▸ AIM
Only the lines from the one containing "7. More parts follow." down to the one containing "22.6, 0.16, 2.4))", inclusive, are to be quoted exactly.

▸ THE INPUT
* * * * * * * * *

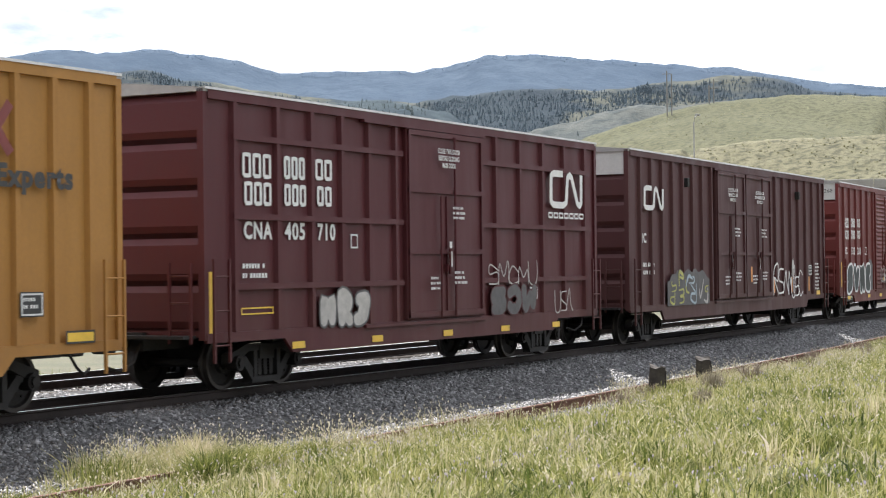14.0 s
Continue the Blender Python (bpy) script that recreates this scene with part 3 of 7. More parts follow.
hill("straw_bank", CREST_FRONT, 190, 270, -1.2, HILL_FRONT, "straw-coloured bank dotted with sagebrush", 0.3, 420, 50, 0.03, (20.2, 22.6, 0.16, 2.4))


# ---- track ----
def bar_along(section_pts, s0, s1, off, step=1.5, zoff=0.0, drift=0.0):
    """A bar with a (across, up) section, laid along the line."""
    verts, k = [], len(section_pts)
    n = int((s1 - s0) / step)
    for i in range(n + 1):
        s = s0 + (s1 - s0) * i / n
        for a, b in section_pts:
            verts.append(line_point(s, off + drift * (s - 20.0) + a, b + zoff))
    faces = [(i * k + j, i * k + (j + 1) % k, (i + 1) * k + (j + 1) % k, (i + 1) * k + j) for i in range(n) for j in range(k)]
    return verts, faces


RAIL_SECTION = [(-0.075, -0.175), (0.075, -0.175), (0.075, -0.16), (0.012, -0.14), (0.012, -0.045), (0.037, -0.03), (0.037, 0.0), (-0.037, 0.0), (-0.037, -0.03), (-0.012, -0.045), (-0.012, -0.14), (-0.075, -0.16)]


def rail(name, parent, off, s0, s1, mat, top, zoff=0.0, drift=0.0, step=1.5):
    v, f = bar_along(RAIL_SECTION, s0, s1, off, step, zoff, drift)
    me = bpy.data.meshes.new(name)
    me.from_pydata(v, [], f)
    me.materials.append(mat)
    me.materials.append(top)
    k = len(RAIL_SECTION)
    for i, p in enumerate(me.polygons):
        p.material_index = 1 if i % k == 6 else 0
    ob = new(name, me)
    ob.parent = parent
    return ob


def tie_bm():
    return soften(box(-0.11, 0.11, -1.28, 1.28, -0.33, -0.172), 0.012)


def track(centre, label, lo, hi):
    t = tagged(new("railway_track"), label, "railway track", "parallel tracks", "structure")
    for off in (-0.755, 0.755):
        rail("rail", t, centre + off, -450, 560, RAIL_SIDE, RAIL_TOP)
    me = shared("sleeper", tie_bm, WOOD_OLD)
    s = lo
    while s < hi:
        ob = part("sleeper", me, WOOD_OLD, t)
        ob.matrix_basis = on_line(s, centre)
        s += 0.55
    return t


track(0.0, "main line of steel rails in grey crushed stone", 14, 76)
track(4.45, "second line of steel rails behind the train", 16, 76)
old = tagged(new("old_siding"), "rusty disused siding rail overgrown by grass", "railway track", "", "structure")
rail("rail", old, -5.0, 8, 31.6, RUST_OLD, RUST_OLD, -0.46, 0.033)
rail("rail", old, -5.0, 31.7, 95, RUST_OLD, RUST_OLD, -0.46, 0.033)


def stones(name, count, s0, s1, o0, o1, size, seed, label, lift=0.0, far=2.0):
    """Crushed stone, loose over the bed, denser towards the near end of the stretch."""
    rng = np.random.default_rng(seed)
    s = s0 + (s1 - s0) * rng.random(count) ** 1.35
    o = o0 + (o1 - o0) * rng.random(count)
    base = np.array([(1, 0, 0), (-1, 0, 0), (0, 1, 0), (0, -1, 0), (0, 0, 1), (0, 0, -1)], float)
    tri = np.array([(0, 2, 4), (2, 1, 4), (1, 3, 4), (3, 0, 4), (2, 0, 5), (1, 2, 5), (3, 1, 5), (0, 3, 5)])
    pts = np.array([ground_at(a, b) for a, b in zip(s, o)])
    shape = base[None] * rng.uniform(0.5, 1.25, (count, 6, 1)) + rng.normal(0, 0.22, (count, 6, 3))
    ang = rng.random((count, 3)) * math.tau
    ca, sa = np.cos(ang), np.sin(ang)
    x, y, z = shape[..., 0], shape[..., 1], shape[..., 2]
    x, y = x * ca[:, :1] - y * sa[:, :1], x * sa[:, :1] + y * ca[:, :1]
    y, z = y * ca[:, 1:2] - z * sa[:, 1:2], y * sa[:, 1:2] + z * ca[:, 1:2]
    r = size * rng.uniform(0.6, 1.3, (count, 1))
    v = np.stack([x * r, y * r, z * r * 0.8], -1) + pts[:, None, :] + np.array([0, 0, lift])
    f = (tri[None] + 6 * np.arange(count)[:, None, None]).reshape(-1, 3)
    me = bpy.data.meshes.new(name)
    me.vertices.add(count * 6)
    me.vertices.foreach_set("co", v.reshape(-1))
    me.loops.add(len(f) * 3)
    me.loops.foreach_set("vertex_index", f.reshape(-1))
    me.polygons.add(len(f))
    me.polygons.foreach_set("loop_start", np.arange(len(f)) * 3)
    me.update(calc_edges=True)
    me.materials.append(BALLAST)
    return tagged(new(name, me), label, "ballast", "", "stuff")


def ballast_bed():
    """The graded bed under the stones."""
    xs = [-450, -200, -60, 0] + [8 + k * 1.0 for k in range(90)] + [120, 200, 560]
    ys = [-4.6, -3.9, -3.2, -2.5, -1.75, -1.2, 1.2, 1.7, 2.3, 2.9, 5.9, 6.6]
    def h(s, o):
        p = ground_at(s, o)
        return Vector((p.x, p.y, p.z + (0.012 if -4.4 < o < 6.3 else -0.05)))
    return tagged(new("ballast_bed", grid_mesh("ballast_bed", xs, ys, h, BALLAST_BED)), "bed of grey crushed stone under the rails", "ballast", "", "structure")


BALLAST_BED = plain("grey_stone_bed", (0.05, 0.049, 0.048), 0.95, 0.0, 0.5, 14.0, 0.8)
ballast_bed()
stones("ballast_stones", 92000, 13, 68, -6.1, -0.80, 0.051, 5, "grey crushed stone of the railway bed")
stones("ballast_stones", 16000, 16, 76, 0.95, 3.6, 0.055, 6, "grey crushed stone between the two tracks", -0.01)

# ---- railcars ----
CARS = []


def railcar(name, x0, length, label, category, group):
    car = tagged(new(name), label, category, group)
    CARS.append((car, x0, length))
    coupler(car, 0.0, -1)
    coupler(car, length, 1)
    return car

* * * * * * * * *

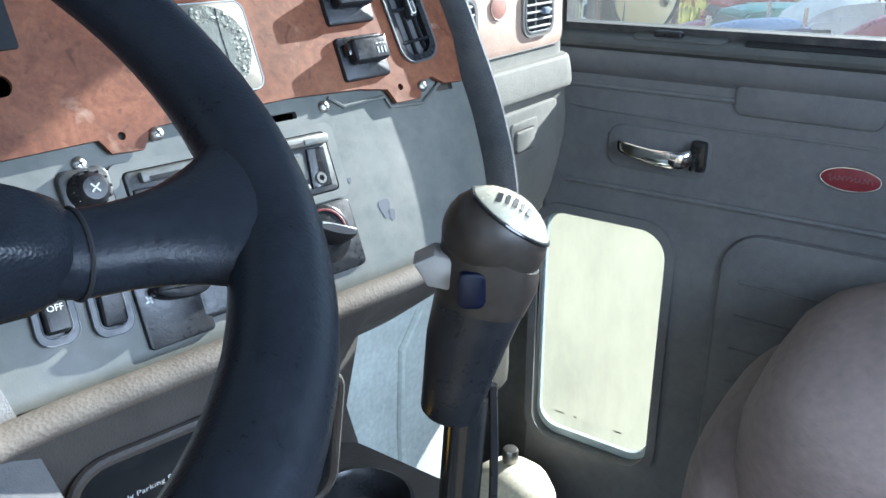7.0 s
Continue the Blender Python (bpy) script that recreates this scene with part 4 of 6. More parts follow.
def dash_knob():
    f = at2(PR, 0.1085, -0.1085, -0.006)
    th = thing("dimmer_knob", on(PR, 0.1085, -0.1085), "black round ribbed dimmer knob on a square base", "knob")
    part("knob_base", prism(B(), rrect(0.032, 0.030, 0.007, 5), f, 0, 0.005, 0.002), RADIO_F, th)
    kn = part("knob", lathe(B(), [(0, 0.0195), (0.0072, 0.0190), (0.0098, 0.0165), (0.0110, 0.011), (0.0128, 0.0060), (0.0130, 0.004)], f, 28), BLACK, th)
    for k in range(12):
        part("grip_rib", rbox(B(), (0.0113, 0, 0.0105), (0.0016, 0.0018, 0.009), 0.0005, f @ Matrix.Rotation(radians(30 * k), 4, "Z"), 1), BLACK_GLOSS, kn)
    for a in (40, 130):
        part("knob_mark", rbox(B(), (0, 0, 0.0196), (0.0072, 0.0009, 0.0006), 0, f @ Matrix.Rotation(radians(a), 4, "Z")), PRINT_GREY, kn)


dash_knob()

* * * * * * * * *

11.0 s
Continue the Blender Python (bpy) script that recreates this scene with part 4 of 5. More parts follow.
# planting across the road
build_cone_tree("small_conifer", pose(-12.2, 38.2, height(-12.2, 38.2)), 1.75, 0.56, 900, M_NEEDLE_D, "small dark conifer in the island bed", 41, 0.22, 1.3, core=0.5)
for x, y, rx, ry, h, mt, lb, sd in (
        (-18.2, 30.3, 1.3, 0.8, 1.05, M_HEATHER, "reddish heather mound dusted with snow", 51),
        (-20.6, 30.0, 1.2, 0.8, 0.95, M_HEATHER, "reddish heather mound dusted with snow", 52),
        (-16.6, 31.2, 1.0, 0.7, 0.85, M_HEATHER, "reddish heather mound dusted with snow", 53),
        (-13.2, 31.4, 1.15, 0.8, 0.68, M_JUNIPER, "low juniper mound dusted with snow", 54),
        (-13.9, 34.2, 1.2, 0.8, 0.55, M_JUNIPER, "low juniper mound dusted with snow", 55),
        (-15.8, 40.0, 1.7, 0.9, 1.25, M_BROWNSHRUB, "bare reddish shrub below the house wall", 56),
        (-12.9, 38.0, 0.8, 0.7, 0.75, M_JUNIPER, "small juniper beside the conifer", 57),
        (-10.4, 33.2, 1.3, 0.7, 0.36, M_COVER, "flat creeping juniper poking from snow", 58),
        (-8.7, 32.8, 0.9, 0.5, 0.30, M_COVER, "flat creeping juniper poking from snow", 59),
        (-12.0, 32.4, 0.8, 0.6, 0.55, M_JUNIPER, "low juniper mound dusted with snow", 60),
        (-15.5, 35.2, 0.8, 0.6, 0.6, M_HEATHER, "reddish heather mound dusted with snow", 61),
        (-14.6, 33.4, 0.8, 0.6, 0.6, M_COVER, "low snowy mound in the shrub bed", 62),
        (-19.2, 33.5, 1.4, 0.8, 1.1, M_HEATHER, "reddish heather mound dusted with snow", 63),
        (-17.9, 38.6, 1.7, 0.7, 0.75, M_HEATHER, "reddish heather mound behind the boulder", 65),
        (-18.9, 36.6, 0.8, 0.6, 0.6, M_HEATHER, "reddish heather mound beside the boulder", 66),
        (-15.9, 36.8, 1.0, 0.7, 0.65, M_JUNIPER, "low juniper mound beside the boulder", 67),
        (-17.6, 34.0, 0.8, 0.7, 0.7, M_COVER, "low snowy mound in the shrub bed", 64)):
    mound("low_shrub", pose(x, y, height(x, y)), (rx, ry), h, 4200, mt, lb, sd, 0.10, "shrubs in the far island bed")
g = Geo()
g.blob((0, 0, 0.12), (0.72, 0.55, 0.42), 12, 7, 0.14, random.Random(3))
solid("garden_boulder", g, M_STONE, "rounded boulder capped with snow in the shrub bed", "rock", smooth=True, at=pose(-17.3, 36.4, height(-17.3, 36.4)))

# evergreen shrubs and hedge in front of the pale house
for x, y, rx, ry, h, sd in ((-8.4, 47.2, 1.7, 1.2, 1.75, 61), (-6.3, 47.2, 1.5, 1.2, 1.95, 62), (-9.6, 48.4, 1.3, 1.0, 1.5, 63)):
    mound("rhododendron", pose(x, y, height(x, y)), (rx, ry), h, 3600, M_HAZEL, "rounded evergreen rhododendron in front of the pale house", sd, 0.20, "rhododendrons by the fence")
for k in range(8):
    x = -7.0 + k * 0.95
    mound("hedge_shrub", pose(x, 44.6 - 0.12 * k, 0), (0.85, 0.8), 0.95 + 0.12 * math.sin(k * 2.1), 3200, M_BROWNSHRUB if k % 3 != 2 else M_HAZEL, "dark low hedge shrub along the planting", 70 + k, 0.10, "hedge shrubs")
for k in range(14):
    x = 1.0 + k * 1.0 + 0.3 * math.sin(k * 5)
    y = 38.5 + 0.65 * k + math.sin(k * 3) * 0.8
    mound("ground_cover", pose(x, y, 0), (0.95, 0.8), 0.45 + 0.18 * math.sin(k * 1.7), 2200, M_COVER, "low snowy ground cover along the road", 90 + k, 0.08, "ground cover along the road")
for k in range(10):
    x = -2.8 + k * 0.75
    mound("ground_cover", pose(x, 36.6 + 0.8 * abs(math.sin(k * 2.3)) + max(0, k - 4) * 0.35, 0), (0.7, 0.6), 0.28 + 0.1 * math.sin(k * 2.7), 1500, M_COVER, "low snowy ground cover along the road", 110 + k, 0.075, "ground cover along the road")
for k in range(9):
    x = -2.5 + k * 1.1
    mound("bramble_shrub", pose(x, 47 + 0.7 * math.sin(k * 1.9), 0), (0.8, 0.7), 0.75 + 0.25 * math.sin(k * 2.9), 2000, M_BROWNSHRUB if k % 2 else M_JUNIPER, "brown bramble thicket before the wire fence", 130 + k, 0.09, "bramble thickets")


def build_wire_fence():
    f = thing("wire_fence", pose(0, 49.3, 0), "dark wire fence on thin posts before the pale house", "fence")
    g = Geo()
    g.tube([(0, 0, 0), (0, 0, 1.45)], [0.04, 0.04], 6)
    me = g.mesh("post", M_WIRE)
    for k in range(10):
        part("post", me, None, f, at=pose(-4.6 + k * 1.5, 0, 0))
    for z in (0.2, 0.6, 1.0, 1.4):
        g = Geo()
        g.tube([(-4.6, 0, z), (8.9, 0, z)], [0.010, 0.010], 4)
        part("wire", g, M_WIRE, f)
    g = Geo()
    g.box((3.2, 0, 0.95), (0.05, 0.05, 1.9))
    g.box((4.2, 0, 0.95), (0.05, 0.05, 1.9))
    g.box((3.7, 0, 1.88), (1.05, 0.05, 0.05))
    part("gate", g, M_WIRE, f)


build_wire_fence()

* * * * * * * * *

▸ THE OUTPUT
Continue the Blender Python (bpy) script that recreates this scene with part 3 of 7. More parts follow.
hill("straw_bank", CREST_FRONT, 190, 270, -1.2, HILL_FRONT, "straw-coloured bank dotted with sagebrush", 0.3, 420, 50, 0.03, (20.2, 22.6, 0.16, 2.4))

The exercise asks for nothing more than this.